今の段階で機能更新プログラムが自動でインストールされてしまうことはない

 現在、「Windows 10 バージョン 2004」は「バージョン 1903/1909」を利用しており、手動で[更新プログラムのチェック]している一部のユーザー(Seeker)を対象に配信されているが、いずれこの対象は拡大され、サポートの終了が近づいている「Windows 10」デバイスへの配信・自動更新が開始されることになる。その際にトラブルを招かないよう、どのデバイスへ新しい機能アップデートを配信するかは機械学習(ML)ベースのプロセスを用いて慎重に決定されているが、米Microsoftは6月16日(現地時間)、この機械学習プロセスのトレーニングを開始したと発表した。

 「設定」アプリの[更新とセキュリティ]-[Windows Update]セクションにある[更新プログラムのチェック]ボタンを押すと、「Windows 10」は新たにリリースされた更新プログラムがないかアップデートサーバーに問い合わせる。

 もし利用中のデバイスが「Windows 10 バージョン 2004」で確認されている既知の不具合に影響しないのであれば、インストールを促すトースト通知がデスクトップに表示される。ユーザーはその場でOSを再起動して機能更新プログラムをインストールすることもできるし、その日の夜または指定した日時にインストール処理を行うよう選択することもできる。

機能更新プログラムのインストールを促すトースト通知

 もし利用中の端末が不具合の影響を受ける場合は、[Windows Update]セクションに“お使いのデバイスでは、まだ準備が完了していません”というメッセージが表示される。どちらにせよ、今の段階で機能更新プログラムが自動でインストールされてしまうことはない。
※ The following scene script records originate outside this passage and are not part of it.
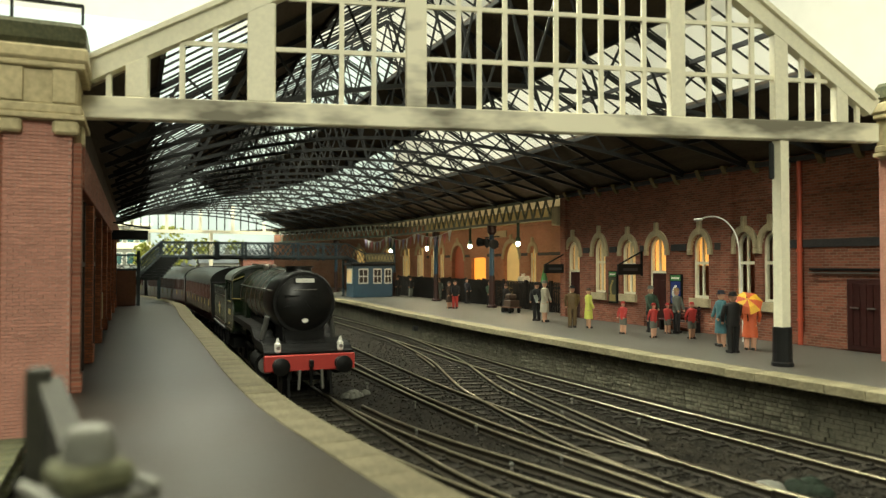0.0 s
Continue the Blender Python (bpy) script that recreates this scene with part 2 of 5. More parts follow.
WHITE_PAINT = material("white_paint", (0.75, 0.74, 0.68), 0.5, vary=0.08, bump=0)
LICHEN = material("lichen_grey", (0.12, 0.12, 0.10), 0.9, vary=0.4, grain=3, fine=14, bump=0.3)
GREEN_POST = material("weathered_green_timber", (0.024, 0.023, 0.014), 0.9, vary=0.5, grain=1.5, fine=14, bump=0.4)
DOOR_RED = material("dark_red_door", (0.040, 0.0075, 0.006), 0.45, vary=0.2, bump=0.05)
PANE = glass_pane("clear_pane")
GLOW = material("lit_window_blind", (0.8, 0.45, 0.1), 0.8, vary=0.1, emit=(1.0, 0.50, 0.12, 0.72), bump=0)
GLOW_DIM = material("dim_window_blind", (0.7, 0.55, 0.28), 0.8, vary=0.15, emit=(1.0, 0.62, 0.25, 0.25), bump=0)
BULB = material("lamp_globe", (1, 0.95, 0.85), 0.3, vary=0, emit=(1.0, 0.86, 0.62, 14.0), bump=0)

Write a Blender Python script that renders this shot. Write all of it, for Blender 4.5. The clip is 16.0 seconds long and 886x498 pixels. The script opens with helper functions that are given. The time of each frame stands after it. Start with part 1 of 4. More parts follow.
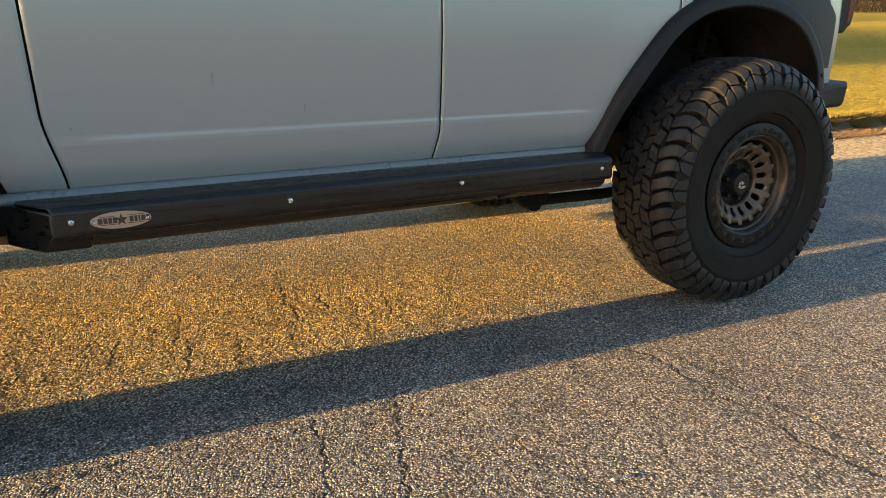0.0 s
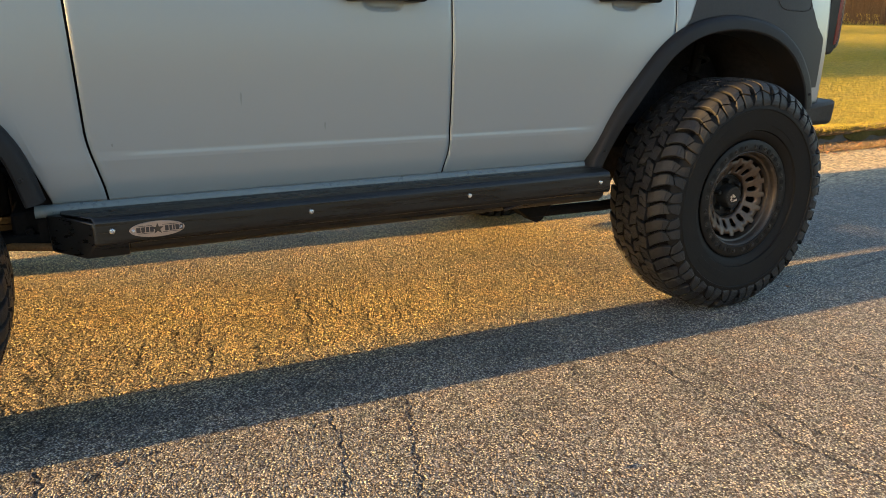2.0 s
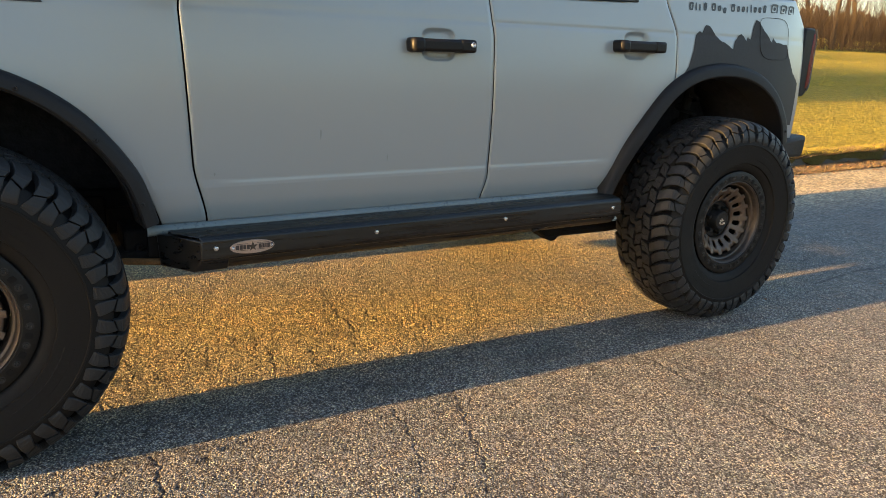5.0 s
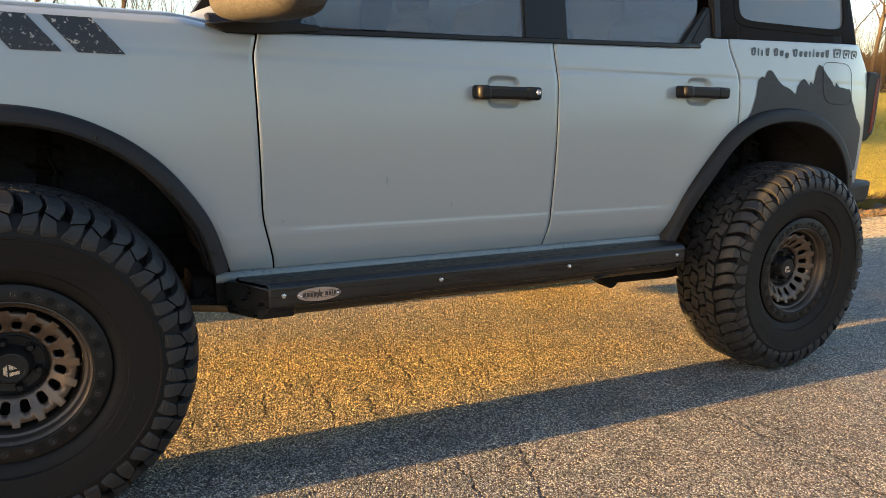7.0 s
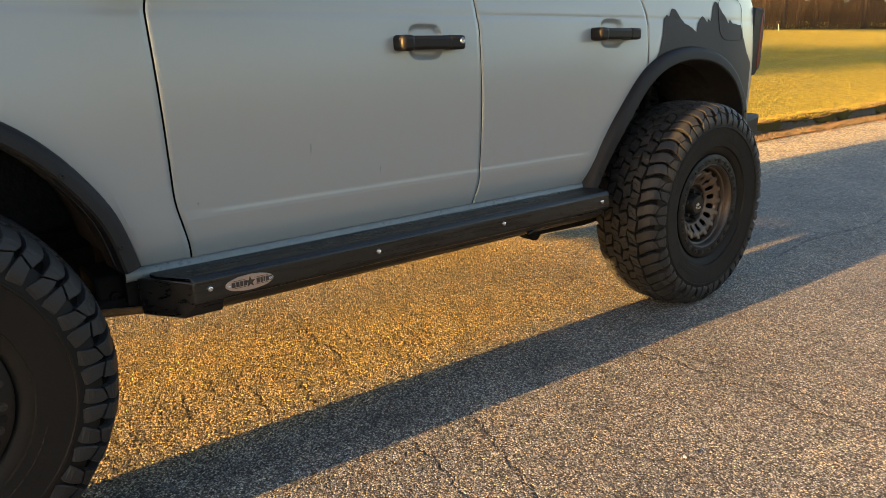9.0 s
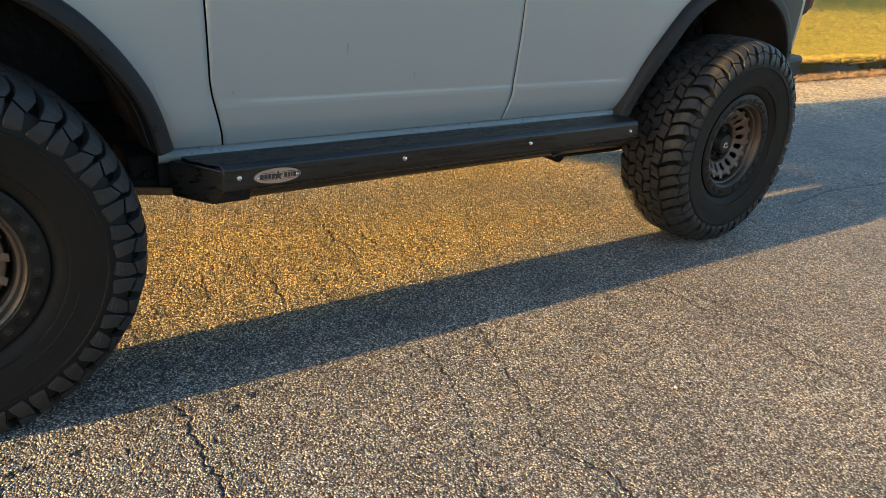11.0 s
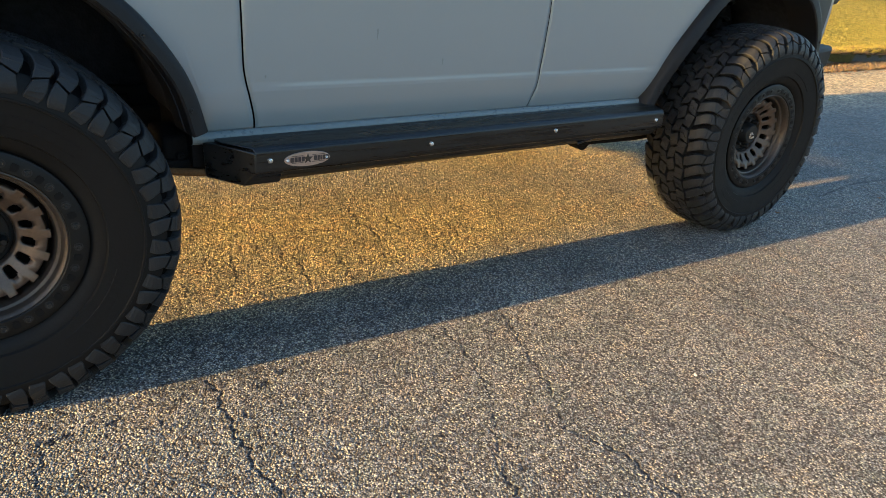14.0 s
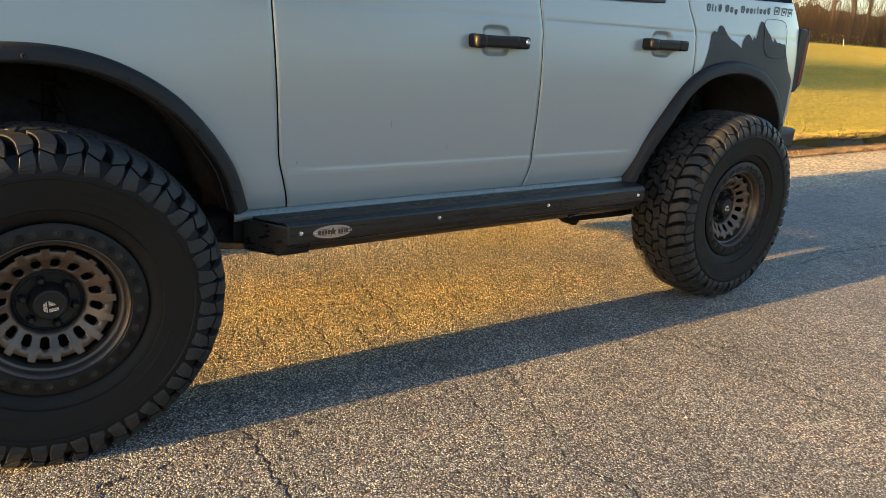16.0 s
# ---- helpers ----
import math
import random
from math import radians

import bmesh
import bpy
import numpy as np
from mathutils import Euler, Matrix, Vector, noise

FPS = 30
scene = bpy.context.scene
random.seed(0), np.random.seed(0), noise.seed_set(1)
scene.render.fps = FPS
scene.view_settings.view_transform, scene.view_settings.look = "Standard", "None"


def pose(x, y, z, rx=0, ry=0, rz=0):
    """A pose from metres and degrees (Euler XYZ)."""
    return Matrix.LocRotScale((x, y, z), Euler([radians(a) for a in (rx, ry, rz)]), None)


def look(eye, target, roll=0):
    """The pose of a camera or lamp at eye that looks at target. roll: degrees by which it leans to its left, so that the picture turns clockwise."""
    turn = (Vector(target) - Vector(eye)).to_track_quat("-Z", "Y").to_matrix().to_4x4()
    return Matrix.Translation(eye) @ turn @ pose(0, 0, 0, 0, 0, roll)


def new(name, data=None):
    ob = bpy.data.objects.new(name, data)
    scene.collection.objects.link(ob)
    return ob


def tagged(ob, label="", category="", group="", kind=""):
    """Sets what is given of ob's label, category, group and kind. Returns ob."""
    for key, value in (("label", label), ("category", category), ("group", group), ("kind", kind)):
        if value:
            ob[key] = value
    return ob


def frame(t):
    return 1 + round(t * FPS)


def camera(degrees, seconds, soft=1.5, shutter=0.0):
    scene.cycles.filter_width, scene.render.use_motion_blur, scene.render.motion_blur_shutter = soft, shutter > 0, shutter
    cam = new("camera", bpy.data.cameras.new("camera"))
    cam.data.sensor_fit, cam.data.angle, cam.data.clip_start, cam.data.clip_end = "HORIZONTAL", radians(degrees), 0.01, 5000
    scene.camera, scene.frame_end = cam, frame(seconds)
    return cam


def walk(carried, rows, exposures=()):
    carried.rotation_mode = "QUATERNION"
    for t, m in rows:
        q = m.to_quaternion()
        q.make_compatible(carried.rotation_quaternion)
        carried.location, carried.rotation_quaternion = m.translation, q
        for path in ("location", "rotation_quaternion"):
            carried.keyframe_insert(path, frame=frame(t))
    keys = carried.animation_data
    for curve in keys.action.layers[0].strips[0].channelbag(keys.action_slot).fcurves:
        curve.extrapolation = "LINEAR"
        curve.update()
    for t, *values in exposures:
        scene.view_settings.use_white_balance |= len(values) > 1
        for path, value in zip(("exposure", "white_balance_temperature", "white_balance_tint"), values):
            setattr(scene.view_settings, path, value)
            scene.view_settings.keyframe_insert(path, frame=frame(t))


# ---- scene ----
cam = camera(64.3, 16.0, soft=0.8)
PATH = [
    (0, (0.757, -2.814, 0.997), (1.628, -1.109, 0.416), 0.1),
    (0.5, (0.741, -2.804, 1.003), (1.585, -1.083, 0.431), 0.3),
    (1, (0.707, -2.803, 1.013), (1.526, -1.069, 0.446), 0.2),
    (1.5, (0.68, -2.825, 1.019), (1.509, -1.096, 0.451), 0.2),
    (2, (0.666, -2.926, 1.038), (1.541, -1.216, 0.481), 0.4),
    (2.5, (0.626, -3.058, 1.057), (1.529, -1.355, 0.524), 0.5),
    (3, (0.536, -3.126, 1.069), (1.435, -1.412, 0.563), 0.1),
    (3.2, (0.501, -3.129, 1.071), (1.396, -1.416, 0.561), 0.0),
    (5.3, (0.249, -3.065, 1.144), (1.234, -1.403, 0.624), 2.0),
    (5.5, (0.245, -3.06, 1.143), (1.226, -1.389, 0.648), 2.2),
    (6, (0.232, -3.054, 1.149), (1.203, -1.364, 0.698), 2.4),
    (6.5, (0.209, -3.041, 1.146), (1.151, -1.328, 0.724), 2.0),
    (7, (0.182, -2.987, 1.15), (1.089, -1.253, 0.74), 1.4),
    (7.5, (0.24, -2.875, 1.141), (1.128, -1.129, 0.739), 1.0),
    (8, (0.257, -2.795, 1.143), (1.205, -1.085, 0.72), 0.3),
    (8.5, (0.151, -2.74, 1.156), (1.243, -1.133, 0.678), -0.8),
    (9, (0.094, -2.722, 1.148), (1.291, -1.212, 0.615), -1.3),
    (9.2, (0.088, -2.719, 1.152), (1.308, -1.234, 0.599), -1.1),
    (11.3, (0.05, -2.73, 1.181), (1.158, -1.271, 0.379), 5.5),
    (11.5, (0.051, -2.73, 1.182), (1.142, -1.262, 0.372), 5.5),
    (12, (0.045, -2.715, 1.187), (1.104, -1.236, 0.356), 5.7),
    (12.5, (0.047, -2.712, 1.19), (1.084, -1.229, 0.339), 6.1),
    (13, (0.05, -2.718, 1.196), (1.081, -1.241, 0.327), 6.5),
    (13.5, (0.046, -2.731, 1.208), (1.093, -1.264, 0.341), 6.3),
    (14, (0.017, -2.748, 1.185), (1.091, -1.275, 0.361), 5.2),
    (14.5, (-0.014, -2.793, 1.17), (1.084, -1.294, 0.43), 3.9),
    (15, (-0.057, -2.92, 1.159), (1.052, -1.39, 0.505), 3.1),
    (15.5, (-0.107, -2.985, 1.173), (0.999, -1.428, 0.579), 3.1),
    (16, (-0.172, -2.972, 1.184), (0.941, -1.411, 0.612), 3.3),
]
walk(cam, [(t, look(eye, target, roll)) for t, eye, target, roll in PATH], exposures=((0.0, 2.66, 5820, 13), (1.5, 2.76, 5980, 14), (3.0, 2.70, 6000, 14), (6.0, 2.76, 5800, 15), (7.0, 2.86, 5900, 17), (8.0, 2.88, 5900, 16), (8.5, 2.86, 6250, 18), (9.0, 2.70, 6300, 17), (12.0, 2.70, 5200, 9), (14.5, 2.71, 5200, 9), (15.5, 2.76, 5500, 11), (16.0, 2.75, 5550, 12)))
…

“お使いのデバイスでは、まだ準備が完了していません”というメッセージ

 万が一「Windows 10 バージョン 2004」を手動でインストールしてトラブルに遭遇すると、それがMicrosoftにフィードバックされる。フィードバックで報告される問題は膨大で、軽微なものから致命的なものまでさまざま。これを人間の目でチェックするのはほぼ不可能だが、機械学習(ML)などの技術を応用して問題の軽重を判定(トリアージ)し、重大な問題を迅速に検出する仕組みになっている。トラブルが検知されると、Microsoftは類似の環境に影響が及ばないようにアップグレードの配信対象を制御する。フィードバックにより問題が起こりうるとわかったデバイスに対しては、機能更新プログラムの配信を一時的に中止するわけだ。

 この仕組みで肝となるのは、いかに多くのフィードバックを集め、検出プロセスを適切にトレーニングするかだ。社内のデバイスを管理するIT管理者や複数のデバイスを運用するパワーユーザーは、一部のデバイスに「Windows 10 バージョン 2004」を導入し、先行テストを行うことでこれに協力できるだろう。

 とはいえ、すでに判明しているトラブルにわざわざ巻き込まれることもない。「Windows 10 バージョン 2004」で現在どのような問題が発生しているかは、同社のリリース情報ページで確認可能。トラブルの回避策が案内されていることもあるので、導入の前に目を通しておくとよい。